I have no problem with vedge-heads eating only animal forage as long as they a) aren't doing it to grind some political ax and b) don't bang on and on about it. My Vegan friends who prefer to eat like a deer are OK by me. I'll eat the actual deer.

I care as much about other people's ingestion preferences as I do about the details of their excretion. If people would just STFU about what they eat and why, we'd all have better digestion.

Posted by: B Lewis at May 25, 2012 10:34 AM

I'm glad I got home from my shopping trip to Walmart in time to read this post while rinsing off the chemical residue from the blackberries, strawberries, and blueberries.

Posted by: Bob Agard at June 1, 2012 7:33 PM

I'm glad I got home from my shopping trip to Walmart in time to read this post while rinsing off the chemical residue from the blackberries, strawberries, and blueberries.

Posted by: Bob Agard at June 1, 2012 7:34 PM

Jewel,

Your first mistake was your choice of ice cream; Who in their right mind Breyer's over Turkey Hill if they live in Lancaster, PA. Call me a hipster or elitist or whatever but mind you Turkey Hill is from Pennsylvania whereas Breyer's is a part of the multinational company Unilever. Pardon me if supporting local business is wrong. (PS: Turkey Hill Markets tend to have the exact same deal on their ice cream)

Second mistake; comparing Stauffer's of Kissel Hill to Whole Foods Market is totally ludicrous. Those two shops are not even catering to the same customer base.

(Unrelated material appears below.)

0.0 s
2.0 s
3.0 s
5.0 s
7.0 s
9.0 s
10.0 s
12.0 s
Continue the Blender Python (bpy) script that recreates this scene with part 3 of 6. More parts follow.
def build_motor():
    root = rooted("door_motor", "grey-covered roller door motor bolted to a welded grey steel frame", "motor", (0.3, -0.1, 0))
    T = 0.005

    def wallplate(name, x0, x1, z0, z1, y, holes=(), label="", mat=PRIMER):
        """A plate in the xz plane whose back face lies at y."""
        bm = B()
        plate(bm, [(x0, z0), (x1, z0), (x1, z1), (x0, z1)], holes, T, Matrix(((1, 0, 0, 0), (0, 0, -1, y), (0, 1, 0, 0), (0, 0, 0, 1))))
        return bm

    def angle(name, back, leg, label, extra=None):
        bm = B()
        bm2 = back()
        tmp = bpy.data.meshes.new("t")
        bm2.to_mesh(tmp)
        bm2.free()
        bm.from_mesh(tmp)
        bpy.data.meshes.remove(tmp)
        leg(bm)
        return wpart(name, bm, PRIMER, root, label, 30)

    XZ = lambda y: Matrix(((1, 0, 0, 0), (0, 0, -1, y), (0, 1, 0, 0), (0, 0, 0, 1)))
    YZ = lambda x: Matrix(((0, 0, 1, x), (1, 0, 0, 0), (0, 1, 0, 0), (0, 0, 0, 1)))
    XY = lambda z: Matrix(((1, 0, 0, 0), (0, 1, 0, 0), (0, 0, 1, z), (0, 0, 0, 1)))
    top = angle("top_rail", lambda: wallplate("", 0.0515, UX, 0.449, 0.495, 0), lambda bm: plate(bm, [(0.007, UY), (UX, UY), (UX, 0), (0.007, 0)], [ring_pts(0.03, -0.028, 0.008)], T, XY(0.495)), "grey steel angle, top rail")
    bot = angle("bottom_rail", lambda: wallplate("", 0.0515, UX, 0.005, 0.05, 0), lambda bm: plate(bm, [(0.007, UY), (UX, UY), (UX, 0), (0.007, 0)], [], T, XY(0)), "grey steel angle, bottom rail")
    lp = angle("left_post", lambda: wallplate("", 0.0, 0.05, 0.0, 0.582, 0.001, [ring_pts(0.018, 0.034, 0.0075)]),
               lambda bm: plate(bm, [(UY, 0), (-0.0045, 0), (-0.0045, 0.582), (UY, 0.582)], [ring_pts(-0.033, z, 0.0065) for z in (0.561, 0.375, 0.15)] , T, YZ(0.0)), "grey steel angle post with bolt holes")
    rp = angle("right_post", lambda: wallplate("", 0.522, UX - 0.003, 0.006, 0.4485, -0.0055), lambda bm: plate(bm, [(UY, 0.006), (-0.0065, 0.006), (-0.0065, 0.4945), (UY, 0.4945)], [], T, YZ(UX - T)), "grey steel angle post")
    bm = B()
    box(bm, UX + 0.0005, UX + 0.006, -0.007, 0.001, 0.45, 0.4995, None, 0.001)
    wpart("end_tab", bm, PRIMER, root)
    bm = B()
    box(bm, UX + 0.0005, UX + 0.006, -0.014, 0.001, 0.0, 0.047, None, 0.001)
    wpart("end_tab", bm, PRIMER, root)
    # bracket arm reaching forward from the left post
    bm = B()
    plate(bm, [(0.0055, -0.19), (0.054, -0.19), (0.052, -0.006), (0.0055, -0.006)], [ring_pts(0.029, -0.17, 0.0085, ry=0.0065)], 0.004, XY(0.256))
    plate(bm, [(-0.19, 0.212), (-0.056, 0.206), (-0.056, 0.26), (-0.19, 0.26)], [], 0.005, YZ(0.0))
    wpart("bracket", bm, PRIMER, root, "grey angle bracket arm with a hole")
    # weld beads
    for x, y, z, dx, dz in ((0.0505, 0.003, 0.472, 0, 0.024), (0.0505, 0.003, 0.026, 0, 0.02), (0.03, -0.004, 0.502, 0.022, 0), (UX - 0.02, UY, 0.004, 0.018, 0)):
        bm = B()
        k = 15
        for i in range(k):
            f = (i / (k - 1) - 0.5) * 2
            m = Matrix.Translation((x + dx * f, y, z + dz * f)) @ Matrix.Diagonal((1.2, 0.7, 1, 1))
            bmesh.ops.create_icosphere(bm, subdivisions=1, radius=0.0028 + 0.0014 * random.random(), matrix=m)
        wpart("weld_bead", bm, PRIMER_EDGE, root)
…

Though with that being said, I am sure that a regular Amelia's shopper would be blown away by SKH prices, even more so by Whole Foods prices...

For your sake I hope your sake you never walk into a Dean & DeLuca.

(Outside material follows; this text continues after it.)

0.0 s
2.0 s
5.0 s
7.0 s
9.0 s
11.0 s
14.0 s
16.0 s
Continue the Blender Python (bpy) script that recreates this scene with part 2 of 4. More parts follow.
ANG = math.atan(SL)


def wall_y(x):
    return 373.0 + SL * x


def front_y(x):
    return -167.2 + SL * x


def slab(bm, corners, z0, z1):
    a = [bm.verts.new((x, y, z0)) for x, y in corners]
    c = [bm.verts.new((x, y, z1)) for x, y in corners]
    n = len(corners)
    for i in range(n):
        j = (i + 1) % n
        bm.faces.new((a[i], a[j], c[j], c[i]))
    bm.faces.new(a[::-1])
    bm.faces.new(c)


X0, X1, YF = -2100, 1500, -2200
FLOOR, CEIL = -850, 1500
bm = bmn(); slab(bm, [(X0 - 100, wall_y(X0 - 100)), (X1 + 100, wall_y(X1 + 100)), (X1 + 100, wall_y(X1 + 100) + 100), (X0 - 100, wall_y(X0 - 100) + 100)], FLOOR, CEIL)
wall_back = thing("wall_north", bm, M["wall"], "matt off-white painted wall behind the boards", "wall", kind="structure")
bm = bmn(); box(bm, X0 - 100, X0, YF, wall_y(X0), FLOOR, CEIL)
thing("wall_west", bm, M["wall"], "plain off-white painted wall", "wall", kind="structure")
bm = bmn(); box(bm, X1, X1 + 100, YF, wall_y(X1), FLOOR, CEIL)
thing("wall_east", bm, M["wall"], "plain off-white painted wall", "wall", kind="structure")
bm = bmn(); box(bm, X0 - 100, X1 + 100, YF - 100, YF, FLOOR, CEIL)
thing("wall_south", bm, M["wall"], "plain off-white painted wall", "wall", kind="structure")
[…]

Posted by: Lancaster Native at February 16, 2013 5:50 AM

Whole Food is pricey, but they are consistent across the country (which means that those of us with food intolerances, who travel, no longer have to carry our food with us across the country). Knowing you can get what you need (without having to pay for an extra suitcase) is a good thing.

And they have done some very accommodating and philanthropic things for me and mine. Expensive yes. I can't shop there all the time. Ridiculous? No, only if YOU let it be.